NXTSTYLE’s 2020 New Music Guide: Telgate
We learned of UK rock group Telgate late into 2019. We knew how great they were through listening to their single “CherryTight” but as you see in the interview below they are even greater people. Check out the interview below to learn more about Telgate.
An interview with Telgate
“Cherrytight” came out of a jam in one of our first ever practices in 2017. I [Casper, lead vocals] had a poem which I had written almost a year before the band had formed, which was a metaphor for the AIDS crisis in the 80s. The lyrics aren’t obviously connected with the meaning behind the song for most, which is justified as it’s a poem and a metaphor, not really something made to be straight forward; but at the time which I wrote them, I envisioned underground taboo scenes of our society deemed filthy and immoral to the public eye (such as gambling, brothels, substance abuse, etc) and translated that into how the crisis which was an epidemic and a tragedy in the queer community had been twisted by the media (and therefore our society as whole) to drive their bigoted views of gay, bisexual and trans people and promote a fear and of what they interpreted as “the gay disease”. Apathetically, to some, AIDS and HIV was not a tragedy, but something which could further “justify” their opinions of queer people being filthy and taboo.
I began turning the poem, quite spontaneously, into a melody as the band jammed and that simple post-punk inspired vocal melody and bass line combined with the flange guitar eventually became what is now “Cherrytight”.
We chose “Cherrytight” to be our debut single not only because of how long the song has been part of TELGATE but also because it encompasses who we are. We are queer activists who will not be silenced.
The basis of TELGATE is to empower individualism and empowering the people who listen to our music and come to our shows to stand up for who they are unapologetically and fight for what they believe in through art and activism. And nothing makes us happier than the feedback we receive off of queer people who have attended our shows and felt that empowerment to come out or do the things they wanted to do. Myself [Casper] being a non-conforming Trans Male, I am fully aware of the struggle trans people have for role models in music. We want to create a space where queer people feel inspired to create and do the things they love free of shame and oppression, and allow trans people of the future to grow up feeling like they have people to look up to like themselves and that they are not destined for failure and isolation. Trans lives matter and deserve to be seen as equal and strong humans, and fully able to be stories of success.
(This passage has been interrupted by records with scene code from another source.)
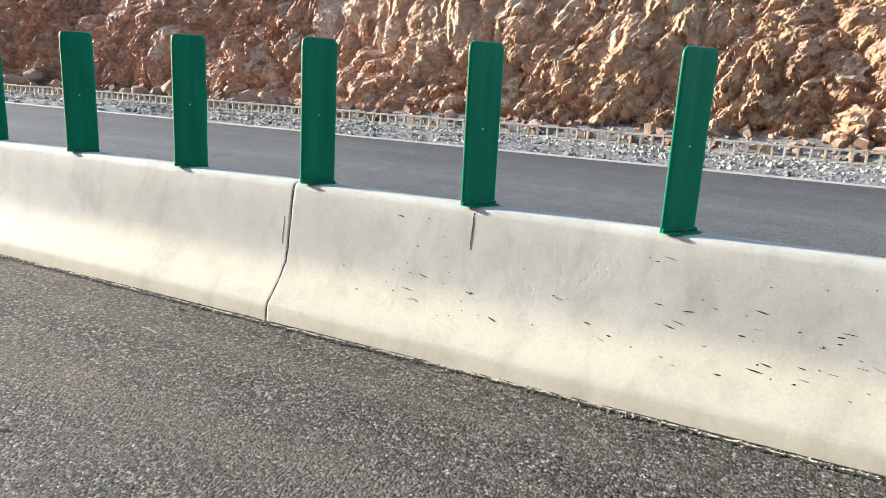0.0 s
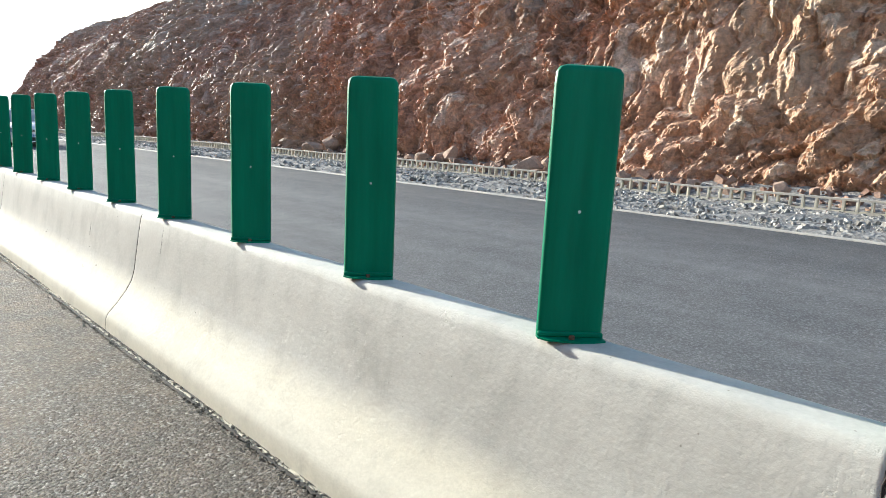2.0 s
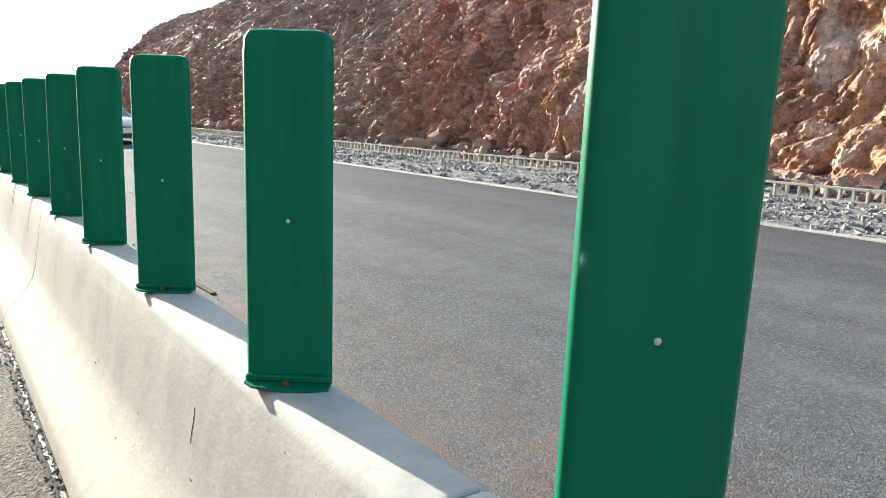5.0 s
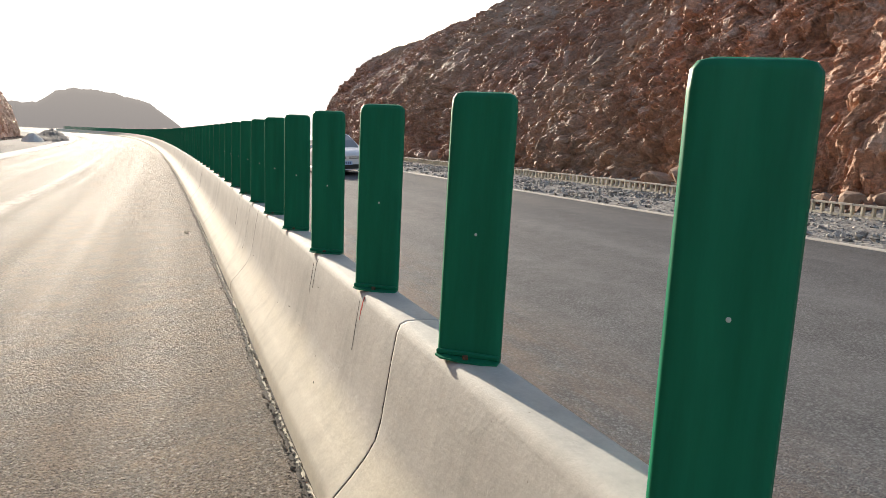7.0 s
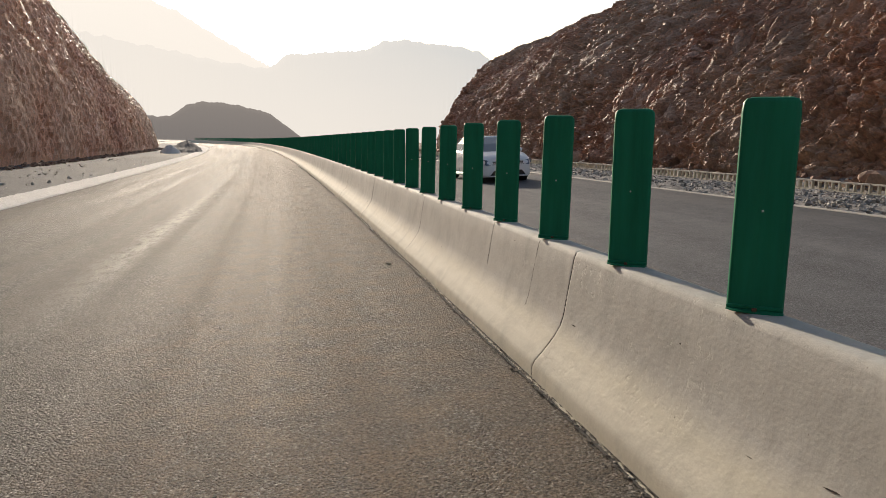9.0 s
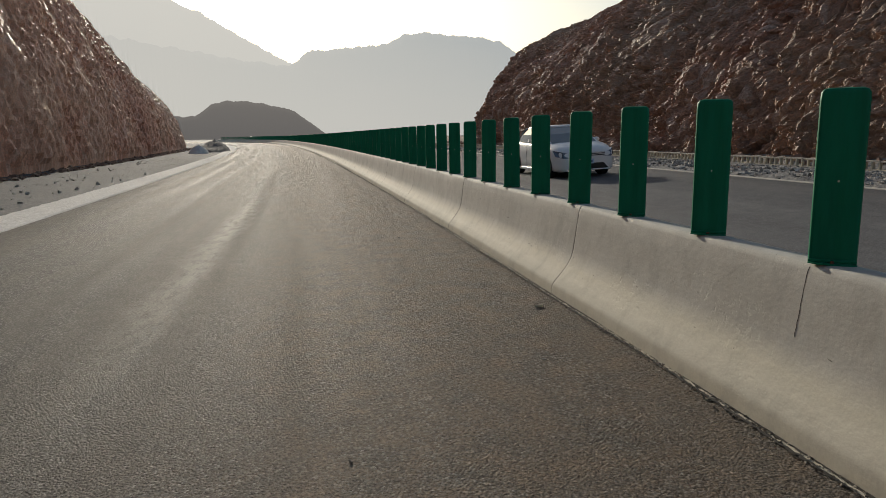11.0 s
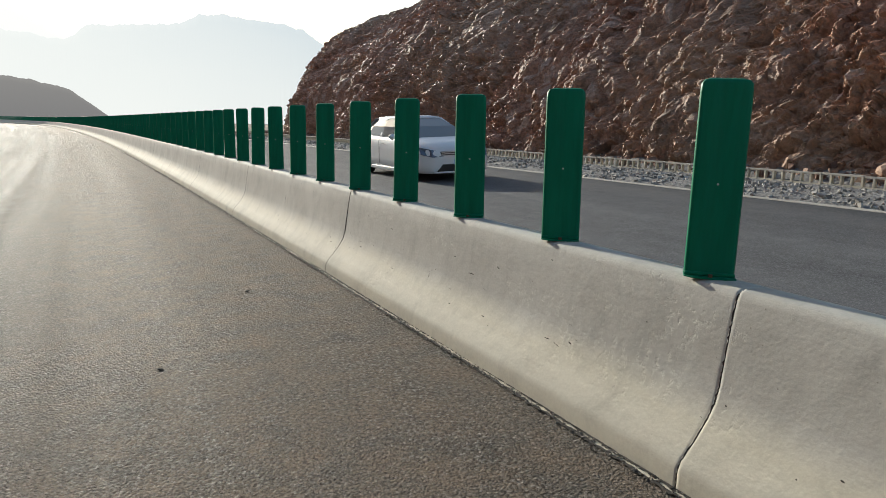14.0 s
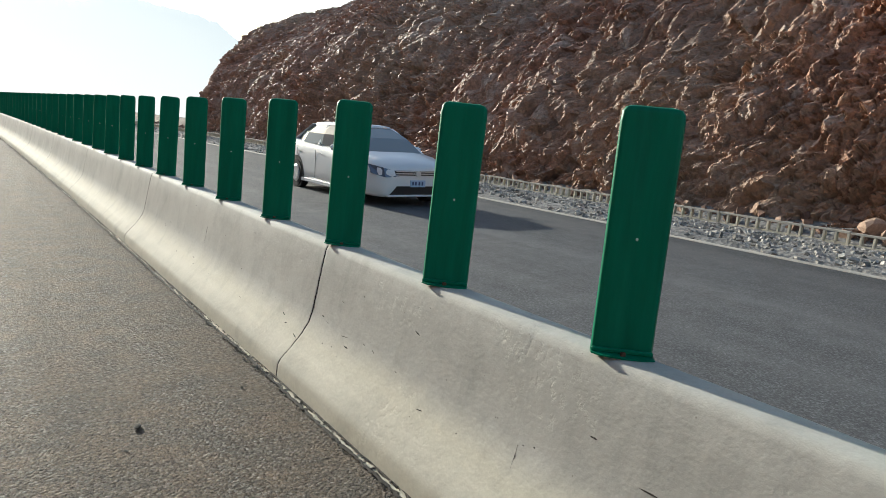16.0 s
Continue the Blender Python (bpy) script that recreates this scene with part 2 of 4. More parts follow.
def rock_material(name="rock", light=1.0, relief=0.9):
    m, nt, b = material(name, 0.6, spec=0.42)
    vec = coords(nt, "Object")
    big = noise_tex(nt, vec, 0.11, 4.0, 0.6, 0.6)
    mid = noise_tex(nt, coords(nt, "Object", (1, 1, 1), (0, -56, 0)), 0.55, 6.0, 0.62, 0.8)
    fine = noise_tex(nt, vec, 7.0, 7.0, 0.74)
    isl = nt.nodes.new("ShaderNodeVertexColor")
    isl.layer_name = "facet"
    red = mix(nt, ramp(nt, big, [(0.38, 0.0), (0.62, 1.0)]), (0.24, 0.12, 0.08), (0.36, 0.232, 0.145))
    col = mix(nt, ramp(nt, mid, [(0.36, 0.0), (0.62, 1.0)]), red, (0.37, 0.235, 0.172))
    col = mix(nt, ramp(nt, isl.outputs["Color"], [(0.62, 0.0), (0.76, 0.5)]), col, (0.56, 0.52, 0.475))
    col = mix(nt, ramp(nt, isl.outputs["Color"], [(0.22, 0.6), (0.38, 0.0)]), col, (0.12, 0.072, 0.055))
    col = mix(nt, 1.0, col, ramp(nt, fine, [(0.3, 0.42), (0.5, 0.95), (0.68, 1.45)]), "MULTIPLY")
    grey = noise_tex(nt, vec, 0.075, 3.0, 0.5, 0.4)
    col = mix(nt, ramp(nt, grey, [(0.45, 0.0), (0.62, 0.45)]), col, mix(nt, mid, (0.22, 0.19, 0.15), (0.38, 0.33, 0.25)))
    # tan rock at the start of the cut passes into dark red-brown rock further on
    sep = nt.nodes.new("ShaderNodeSeparateXYZ")
    nt.links.new(vec, sep.inputs[0])
    bed = node(nt, "ShaderNodeMapRange")
    bed.inputs["From Min"].default_value, bed.inputs["From Max"].default_value = -8.0, -48.0
    nt.links.new(sep.outputs["X"], bed.inputs["Value"])
    wander = node(nt, "ShaderNodeMath")
    wander.operation = "MULTIPLY_ADD"
    wander.inputs[1].default_value = 0.6
    nt.links.new(big, wander.inputs[0])
    nt.links.new(bed.outputs[0], wander.inputs[2])
    col = mix(nt, 1.0, col, ramp(nt, wander.outputs[0], [(0.25, (1.28, 1.18, 1.02)), (0.7, (1.2, 1.05, 0.98)), (1.0, (0.9, 0.79, 0.75))]), "MULTIPLY")
    col = mix(nt, 1.0, col, light, "MULTIPLY")
    nt.links.new(col, b.inputs["Base Color"])
    nt.links.new(ramp(nt, fine, [(0.3, 0.46), (0.7, 0.72)]), b.inputs["Roughness"])
    strata = noise_tex(nt, coords(nt, "Object", (0.5, 1.0, 2.2), (0, -56, 0)), 2.6, 8.0, 0.72, 0.5)
    edge = node(nt, "ShaderNodeTexVoronoi", Scale=1.9)
    edge.feature = "DISTANCE_TO_EDGE"
    nt.links.new(coords(nt, "Object", (0.7, 1.0, 1.8), (0, -56, 0)), edge.inputs["Vector"])
    splinter = noise_tex(nt, coords(nt, "Object", (0.35, 0.7, 1.6), (0, -56, 0)), 9.0, 6.0, 0.75, 0.3)
    strata = mix(nt, 0.45, strata, splinter)
    rim = ramp(nt, edge.outputs["Distance"], [(0.0, 0.0), (0.07, 1.0)])
    bump(nt, b, mix(nt, 0.05, mix(nt, 0.35, strata, fine), rim), relief, 0.16)
    return m


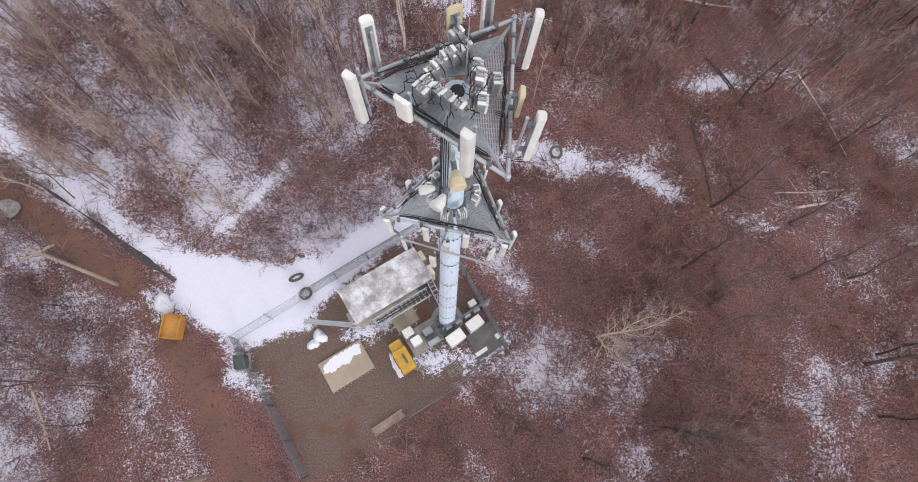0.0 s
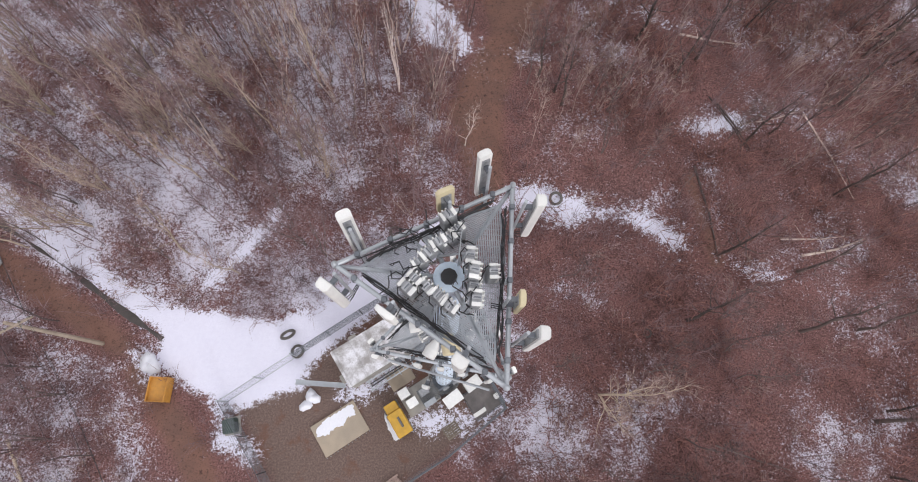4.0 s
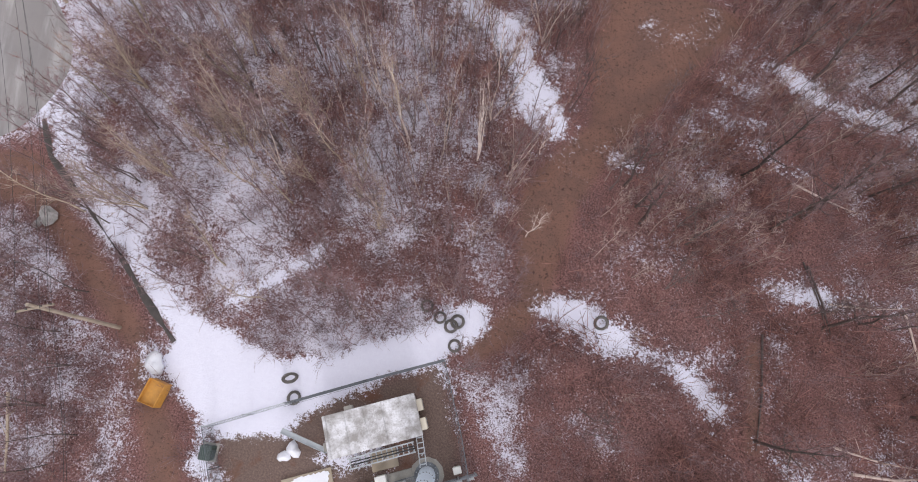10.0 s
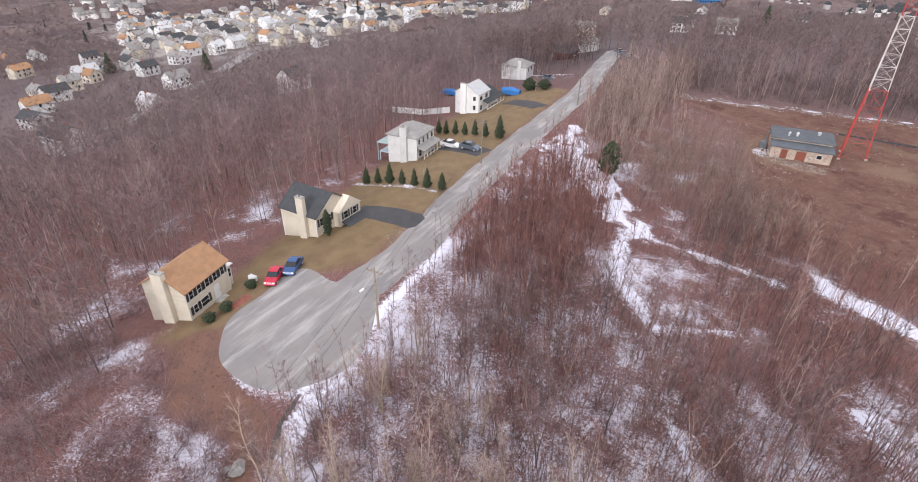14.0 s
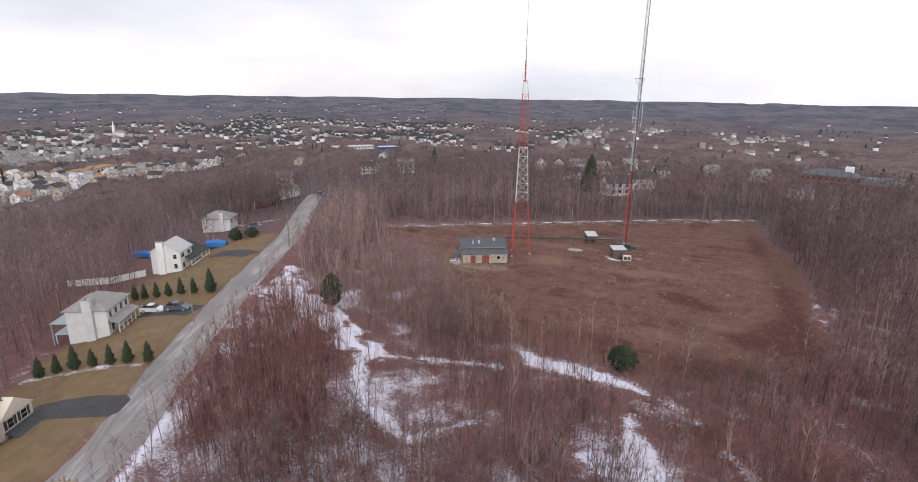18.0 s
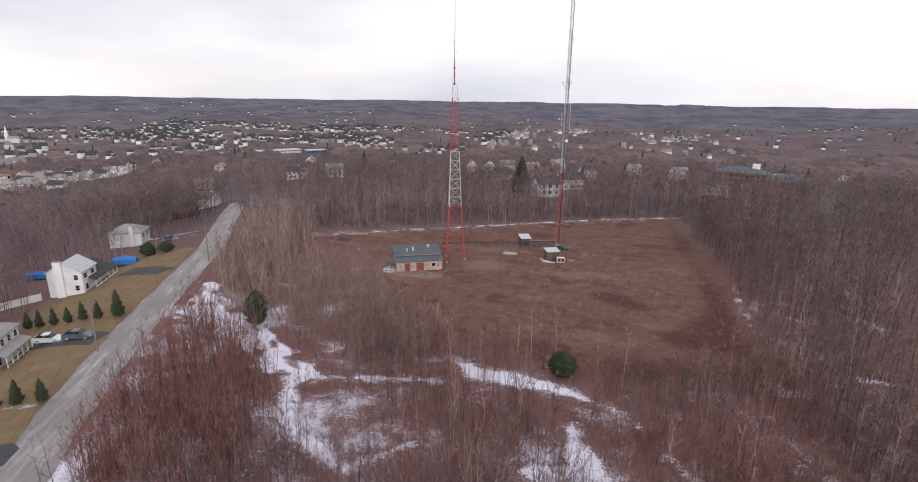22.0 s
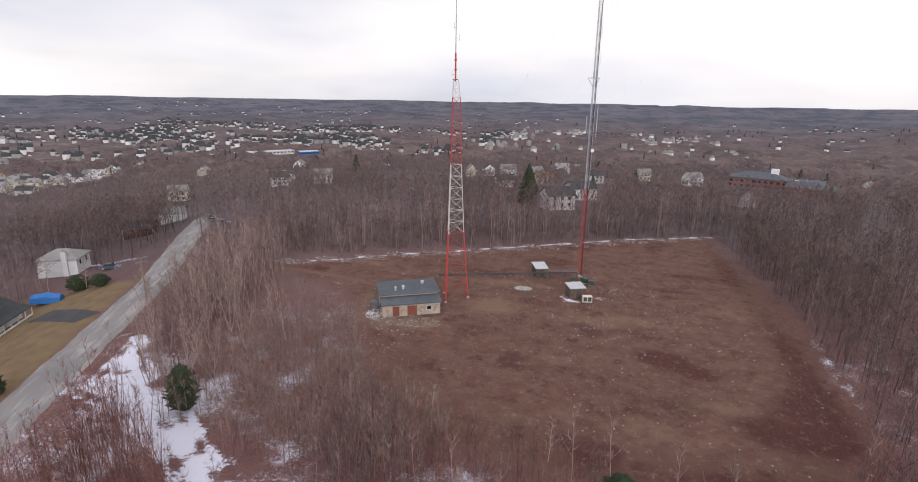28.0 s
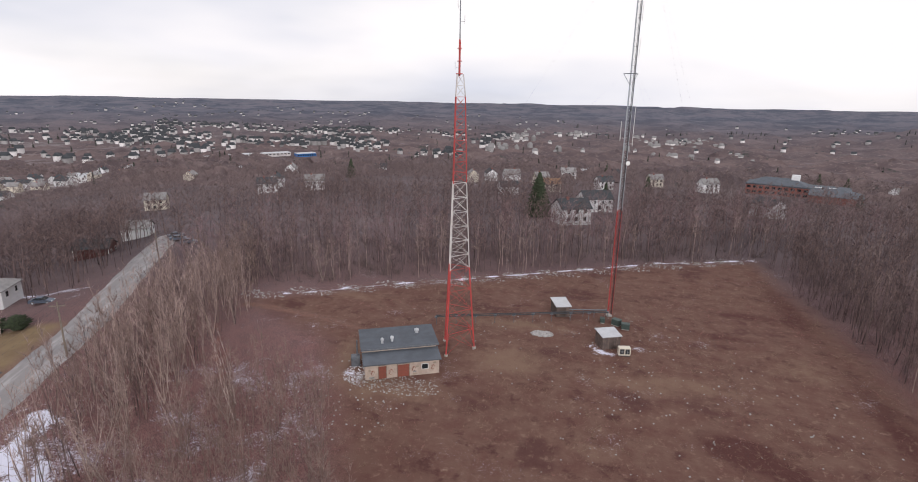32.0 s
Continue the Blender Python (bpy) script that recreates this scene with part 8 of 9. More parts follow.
# the nearest woods, tree by tree
x, y = scatter(1, 300, -44, 0, 9, 58)
tree_things(YOUNG, bark_grey, twig_grey, "young bare grey-brown tree in a thin snowy wood", x[:110], y[:110], 0.55, 0.95, 2, "young wood")
x, y = scatter(3, 90, -38, -10, 9, 32)
tree_things(PALE, bark_pale, twig_pale, "bare pale tan tree with fine upswept twigs", x[:34], y[:34], 0.65, 1.05, 4, "pale trees")
x, y = scatter(5, 80, -16, 1, 22, 44)
tree_things(BIRCH, bark_birch, twig_red, "bare birch clump with pinkish white leaning stems", x[:16], y[:16], 0.75, 1.1, 6, "birches")
for bx, by, shape in ((-10.5, 25.8, grow(135, 10.5, 0.115, 7, 0.16, 1.0, 3, 4, 0.45, 0.22, 4, 0.8, 0.015, 2.4)), (-4.6, 26.8, grow(136, 9.5, 0.07, 6, 0.12, 1.15, 2, 4, 0.4, 0.05, 7, 0.7, 0.014, 1.8)), (-15.0, 30.5, grow(137, 9.5, 0.08, 7, 0.16, 1.0, 3, 4, 0.4, 0.2, 3, 0.8, 0.015, 2.2)), (-20.0, 20.0, grow(138, 9.0, 0.10, 10, 0.2, 0.9, 3, 6, 0.3, 0.25, 3, 0.8, 0.016, 2.5))):
    trunk, crown = tree_kind(shape, birch_white, twig_pale)
    t = thing("tree", "leaning birch clump with long pinkish white stems", "tree", pose(bx, by, lz(bx, by) - 0.05), "birches")
    part("trunk", trunk, None, t)
    part("crown", crown, None, t)
tree_things(OLD, bark_dark, twig_grey, "stout dark bare tree over brown leaf litter", [28.5, 29.3, 22.6, 33.0, 36.5], [4.1, 9.1, 10.7, -3.0, 17.0], 0.65, 0.85, 28, "east wood")
x, y = scatter(7, 170, 8, 50, -24, 62)
tree_things(OLD, bark_dark, twig_grey, "tall bare grey tree over brown leaf litter", x[:60], y[:60], 0.45, 0.85, 8, "east wood")
x, y = scatter(8, 150, 5, 50, -20, 62)
tree_things(YOUNG, bark_grey, twig_brown, "slender bare grey-brown tree over leaf litter", x[:60], y[:60], 0.5, 0.9, 18, "east wood")
x, y = scatter(9, 90, -70, -26, -30, 6)
tree_things(YOUNG, bark_grey, twig_grey, "bare grey tree among brush", x[:50], y[:50], 0.7, 1.1, 10, "west wood")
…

We also use our music to speak about less-spoken-of mental health issues such as psychosis which has had a great impact on my life, and autism.
The official Cherrytight Music Video will be released in the beginning of the year, a music video filmed in a working men’s club in Ferndale (Located in the Rhondda Valley where many of our families were raised.) We also have plans to release our second single in the coming year and will be joining Zee (formerly Queen Zee) in Le Pub, Newport on February 6th for a fierce night of queer punk, glam and spoken word, also expect to catch us in London in April TBA and we are currently in the planning of putting on an array of queer showcases around Cardiff.
Following the words of Marc Bolan, I danced myself right out the womb and I’m sure I’ll dance myself into the tomb. Music, writing and performance has always been the key part of my life and the most precious part of my life. Before I could talk I hummed and when I could talk I would sit on my swing in my back garden and make up songs until my mum called me inside. I taught myself to play chords on my guitar around the age of eight or nine and began writing my own songs, which quickly became a coping mechanism for my trauma and intense emotions. I wrote music to avoid doing harm to myself as a child experiencing intense depressive and self-destructive tendencies and eventually when I began to experience psychosis – I wrote because I was too scared not to. It’s really something that has (as cliché as it sounds) saved me and helped me grow as a person. God knows where I’d be, if even alive, without it and I’m so thankful to be in a position where I can help others find hope and empowerment through music too.
The lyrics I connect with most are the lyrics which our song “Home Is Where The Rat Is” is based around. Those lyrics are:
“Home is where the rat is
Home is where the shadows live
Limbs without a joint
We are so free
As free as we can be”
The lyrics describe a long lasting symptom of my psychosis which was the delusion that I was from another world – the world where the creatures that I hallucinated where from. In intense psychotic episodes I would say I wanted to go home, and this “other world” was the home I spoke of. The creatures that I experienced are written into these lyrics – the rat king, the shadow, the joint less creatures – and are something that has inspired so many of our songs and my personal art. So this song (Home is where the rat is) and especially this line of it, really pays recognition to them and gives an insight into what is behind the lyrics to many of our other songs.